Deuxième piste : l'union européenne. Il ne s'agit nullement de rêver à une hypothétique Europe de la défense à Vingt-Six. Il s'agit d'inscrire dans la réflexion en cours de l'Union européenne sur la défense, la dimension de souveraineté que l'industrie de défense porte en elle. Susciter et financer au plan européen des projets globaux à finalité civile et militaire est une voie possible qui aiderait ce secteur à garder sa compétitivité internationale. Les thèmes possibles : l'espace, les drones légers.
Enfin, la défense ne peut être efficace et souveraine que si son industrie est performante et compétitive. La France ne peut plus être compétitive dans tous les domaines. Pour fixer les priorités entre secteurs, il est instructif de regarder leurs performances à l'exportation. Pour 1 euro investi dans la défense, l'effet de levier peut atteindre 2, avec les mêmes effets sur l'emploi. Une souveraineté partagée de la base technologique et/ou une spécialisation progressive des Etats sont aussi des réponses à considérer dans un cadre politique approprié. La rationalisation de l'offre missiles de MBDA sous les auspices du traité de Lancaster House dépasse le cas du missile (ANL/FASGW) entre 2 pays pour tester la faisabilité d'un portefeuille binational de produits. La spécialisation a commencé dans l'imagerie spatiale. Elle ne pourra se poursuivre et offrir tous les bénéfices escomptés que si les pays concernés décident de réellement mettre en commun une large partie de l'information recueillie.
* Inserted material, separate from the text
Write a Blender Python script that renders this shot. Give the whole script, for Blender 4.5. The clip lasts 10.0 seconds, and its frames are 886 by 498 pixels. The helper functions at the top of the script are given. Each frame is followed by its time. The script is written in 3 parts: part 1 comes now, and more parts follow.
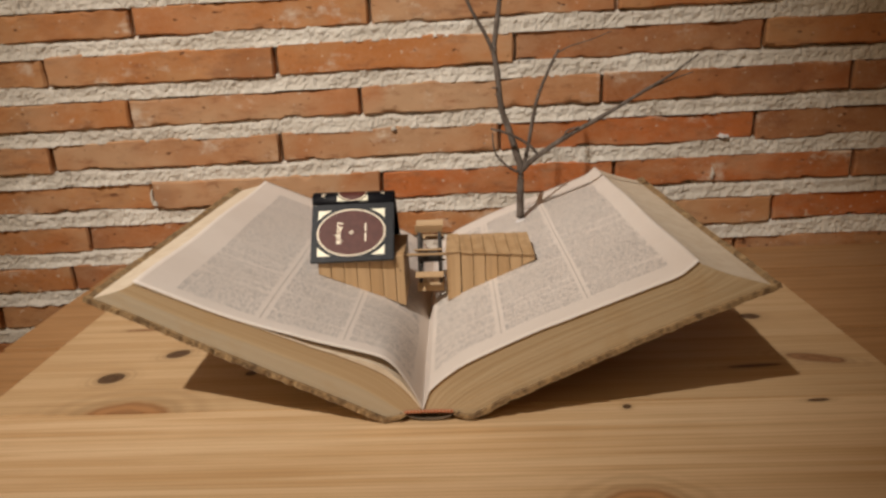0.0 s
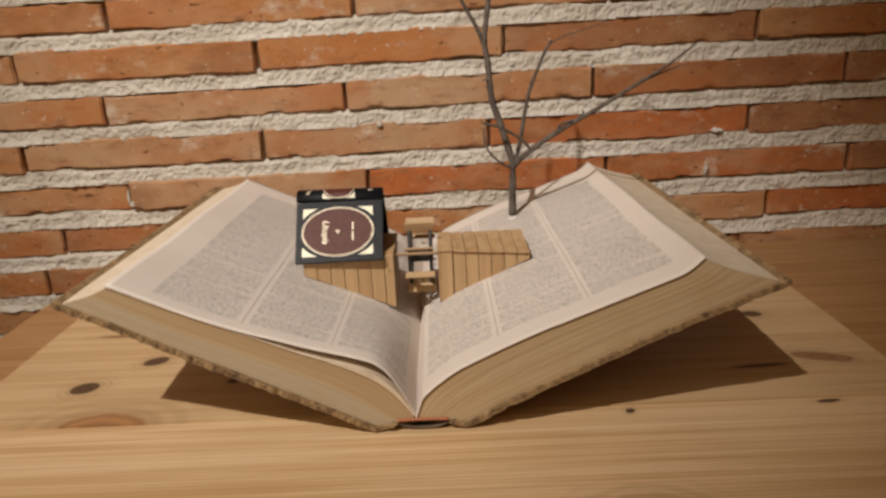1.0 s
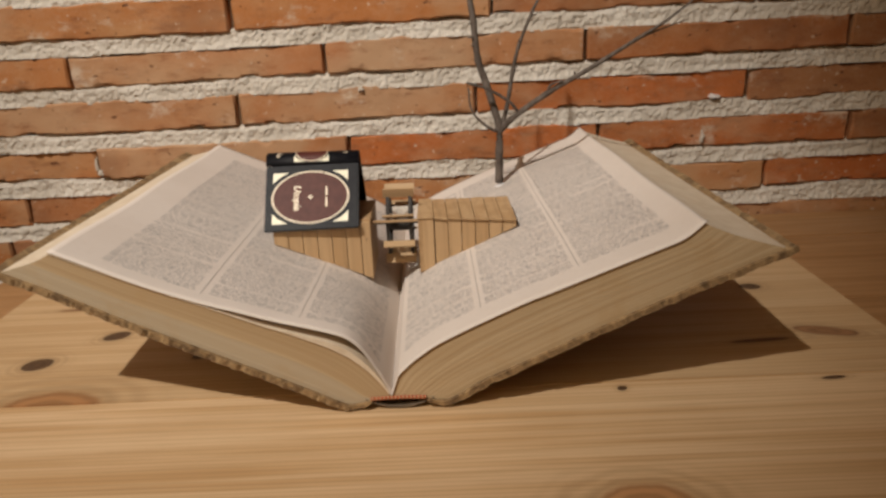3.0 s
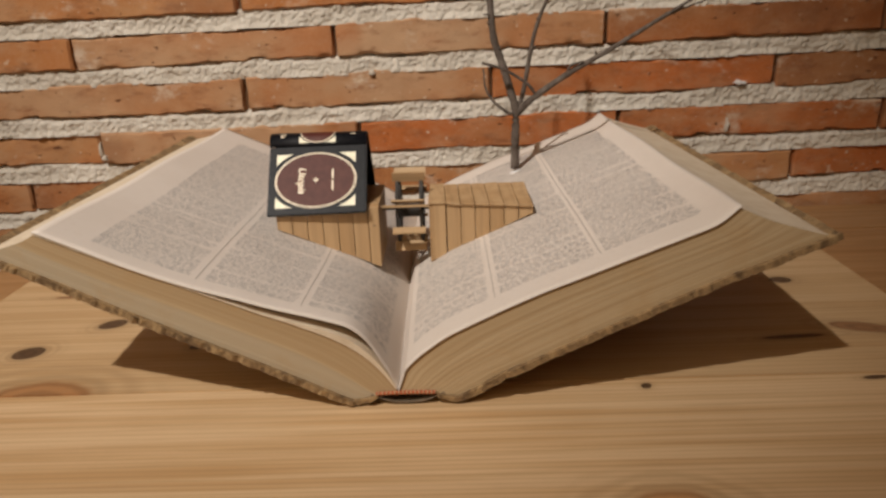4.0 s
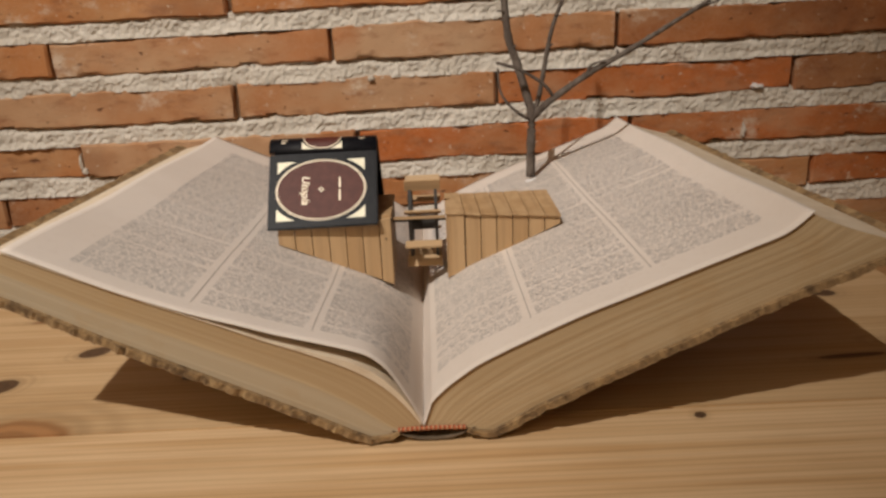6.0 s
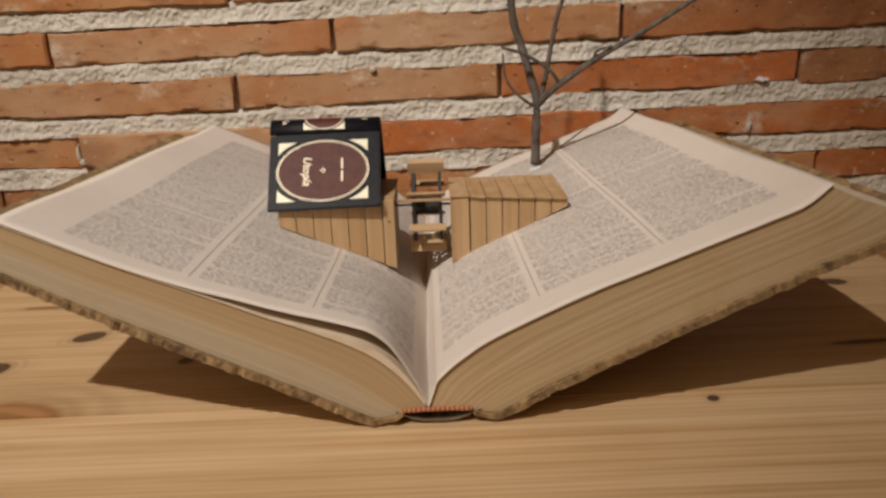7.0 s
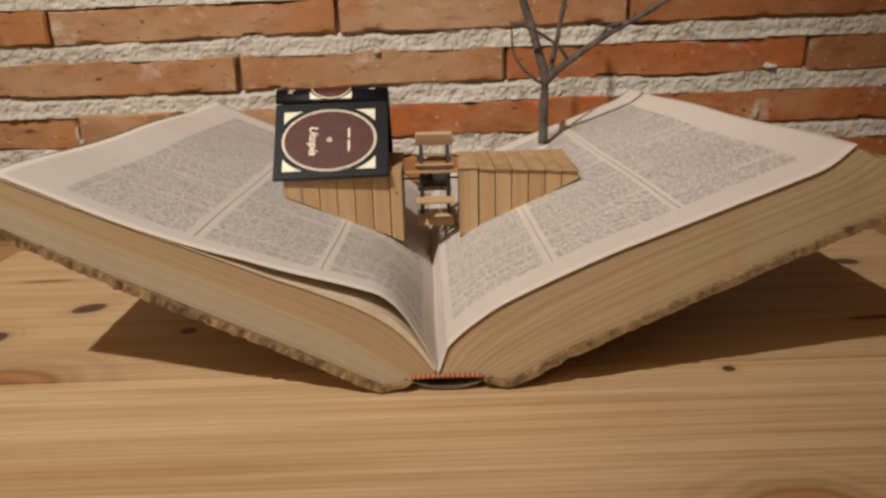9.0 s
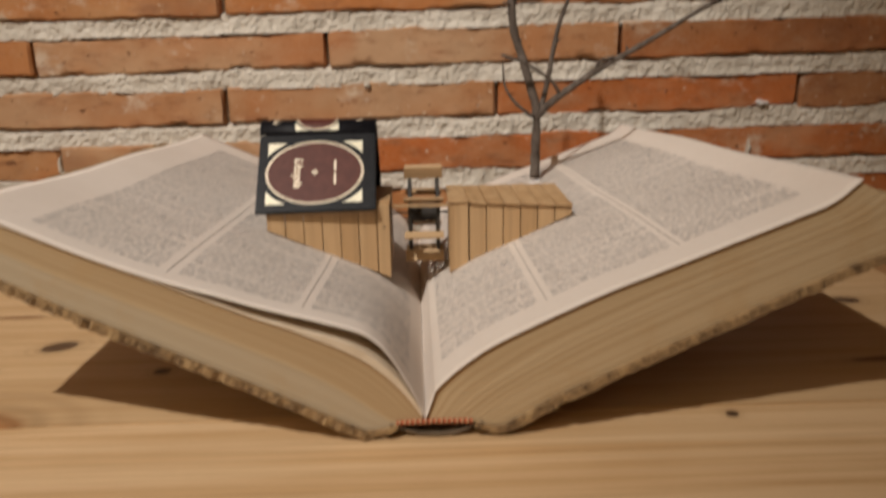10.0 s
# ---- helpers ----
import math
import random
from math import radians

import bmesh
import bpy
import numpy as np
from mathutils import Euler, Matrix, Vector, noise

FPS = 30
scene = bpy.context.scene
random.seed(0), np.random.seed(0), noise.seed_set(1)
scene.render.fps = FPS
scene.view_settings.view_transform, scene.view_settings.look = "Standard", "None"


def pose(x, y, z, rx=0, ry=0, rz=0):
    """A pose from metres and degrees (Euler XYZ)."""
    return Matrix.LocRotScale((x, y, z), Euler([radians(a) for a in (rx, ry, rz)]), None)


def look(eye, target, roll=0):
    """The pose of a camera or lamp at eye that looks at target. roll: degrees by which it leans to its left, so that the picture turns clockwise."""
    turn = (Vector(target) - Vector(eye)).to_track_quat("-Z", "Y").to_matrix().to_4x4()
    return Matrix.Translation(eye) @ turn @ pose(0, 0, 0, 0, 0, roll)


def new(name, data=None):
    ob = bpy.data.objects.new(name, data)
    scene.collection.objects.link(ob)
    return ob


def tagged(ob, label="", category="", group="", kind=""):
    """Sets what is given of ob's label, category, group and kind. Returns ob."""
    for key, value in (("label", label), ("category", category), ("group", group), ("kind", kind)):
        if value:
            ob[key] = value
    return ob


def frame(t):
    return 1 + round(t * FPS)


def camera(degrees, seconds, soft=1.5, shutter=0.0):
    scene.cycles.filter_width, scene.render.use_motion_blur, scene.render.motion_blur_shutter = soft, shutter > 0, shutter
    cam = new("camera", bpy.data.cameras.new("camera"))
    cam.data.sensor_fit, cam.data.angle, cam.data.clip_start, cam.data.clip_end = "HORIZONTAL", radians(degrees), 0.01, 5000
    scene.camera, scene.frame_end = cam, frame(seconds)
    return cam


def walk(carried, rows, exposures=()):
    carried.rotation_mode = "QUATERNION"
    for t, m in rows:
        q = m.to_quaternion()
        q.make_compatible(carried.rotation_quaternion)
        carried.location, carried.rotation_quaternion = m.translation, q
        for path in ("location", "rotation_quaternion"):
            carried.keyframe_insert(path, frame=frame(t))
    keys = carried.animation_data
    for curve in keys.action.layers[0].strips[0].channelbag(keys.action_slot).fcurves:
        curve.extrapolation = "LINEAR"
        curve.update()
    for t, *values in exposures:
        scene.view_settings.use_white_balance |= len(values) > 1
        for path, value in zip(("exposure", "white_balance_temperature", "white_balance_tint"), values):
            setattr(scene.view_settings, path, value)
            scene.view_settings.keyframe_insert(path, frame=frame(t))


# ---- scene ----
cam = camera(64.5, 10.0, soft=2.7, shutter=1.0)
PATH = [
    (0, (0.024, -0.4, 0.248), (-0.044, 1.506, -0.355), -2.5),
    (0.5, (0.019, -0.388, 0.244), (-0.026, 1.52, -0.357), -2.7),
    (1, (0.018, -0.377, 0.24), (-0.006, 1.529, -0.365), -2.7),
    (1.5, (0.019, -0.37, 0.236), (0.012, 1.531, -0.388), -2.5),
    (2, (0.022, -0.363, 0.232), (0.03, 1.532, -0.407), -2.4),
    (2.5, (0.025, -0.355, 0.228), (0.027, 1.535, -0.427), -2.4),
    (3.8, (0.0248, -0.3275, 0.2093), (0.004, 1.556, -0.463), -2.15),
    (4, (0.025, -0.322, 0.207), (-0.013, 1.56, -0.468), -2.2),
    (4.5, (0.022, -0.311, 0.203), (-0.029, 1.569, -0.477), -2.6),
    (5, (0.017, -0.299, 0.2), (-0.016, 1.584, -0.475), -2.7),
    (5.5, (0.009, -0.288, 0.199), (0.006, 1.6, -0.459), -2.8),
    (7, (-0.001, -0.276, 0.176), (0.012, 1.627, -0.439), -2.1),
    (7.5, (-0.002, -0.277, 0.17), (0.007, 1.623, -0.452), -2.3),
    (8, (-0.005, -0.278, 0.165), (-0.009, 1.624, -0.453), -2.2),
    (8.5, (-0.008, -0.278, 0.161), (-0.004, 1.624, -0.458), -2.0),
    (9, (-0.008, -0.274, 0.157), (0.014, 1.631, -0.452), -1.5),
    (9.5, (-0.008, -0.269, 0.155), (0.031, 1.644, -0.427), -1.3),
    (9.7, (-0.0076, -0.2650, 0.1542), (0.0366, 1.6560, -0.4149), -1.18),
    (9.8, (-0.0074, -0.2630, 0.1538), (0.0394, 1.6620, -0.4069), -1.12),
    (9.9, (-0.0072, -0.2610, 0.1534), (0.0422, 1.6680, -0.3881), -1.06),
    (10, (-0.007, -0.259, 0.153), (0.045, 1.674, -0.36), -1.0),
]
walk(cam, [(t, look(eye, target, roll)) for t, eye, target, roll in PATH],
     exposures=[(0.0, -0.03), (2.5, -0.07), (5.5, -0.15), (10.0, -0.15)])

# ---- light ----
world = bpy.data.worlds.new("room_air")
scene.world = world
world.use_nodes = True
world.node_tree.nodes["Background"].inputs[0].default_value = (0.9, 0.7, 0.5, 1)
world.node_tree.nodes["Background"].inputs[1].default_value = 0.02


def lamp(name, kind, place, target, energy, colour, **more):
    data = bpy.data.lights.new(name, kind)
    data.energy, data.color = energy, colour
    for k, v in more.items():
        if k == "radius":
            data.shadow_soft_size = v
        elif k == "cone":
            data.spot_size = radians(v)
        elif k == "blend":
            data.spot_blend = v
        elif k == "size":
            data.size = v
    ob = new(name, data)
    ob.matrix_world = look(place, target)
    return ob


lamp("ceiling_spot", "SPOT", (-0.84, -1.24, 2.16), (-0.125, 0.34, 0.10), 290, (1.0, 0.935, 0.855), radius=0.03, cone=27.6, blend=1.0)
# unseen fill, added for the warm bounced light in the shadows
lamp("room_fill", "AREA", (-0.9, -1.7, 1.35), (0, 0.1, 0.05), 12.0, (1.0, 0.70, 0.39), size=1.5)

# ---- materials ----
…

La situation de la défense en France et en Europe est préoccupante. C'est le moment d'élargir le champ des possibles avec les partenaires les plus proches, Grande-Bretagne, Allemagne, Italie pour citer ceux avec lesquels nous avons des histoires communes. L'Agence européenne de la défense est un outil pour progresser, si le mandat politique lui en est réellement confié. Mais, au préalable, il faut se convaincre que l'outil de la défense français, aujourd'hui très performant, ne pourra trouver sa pérennité que dans un ensemble plus vaste d'alliances au sein de l'UE.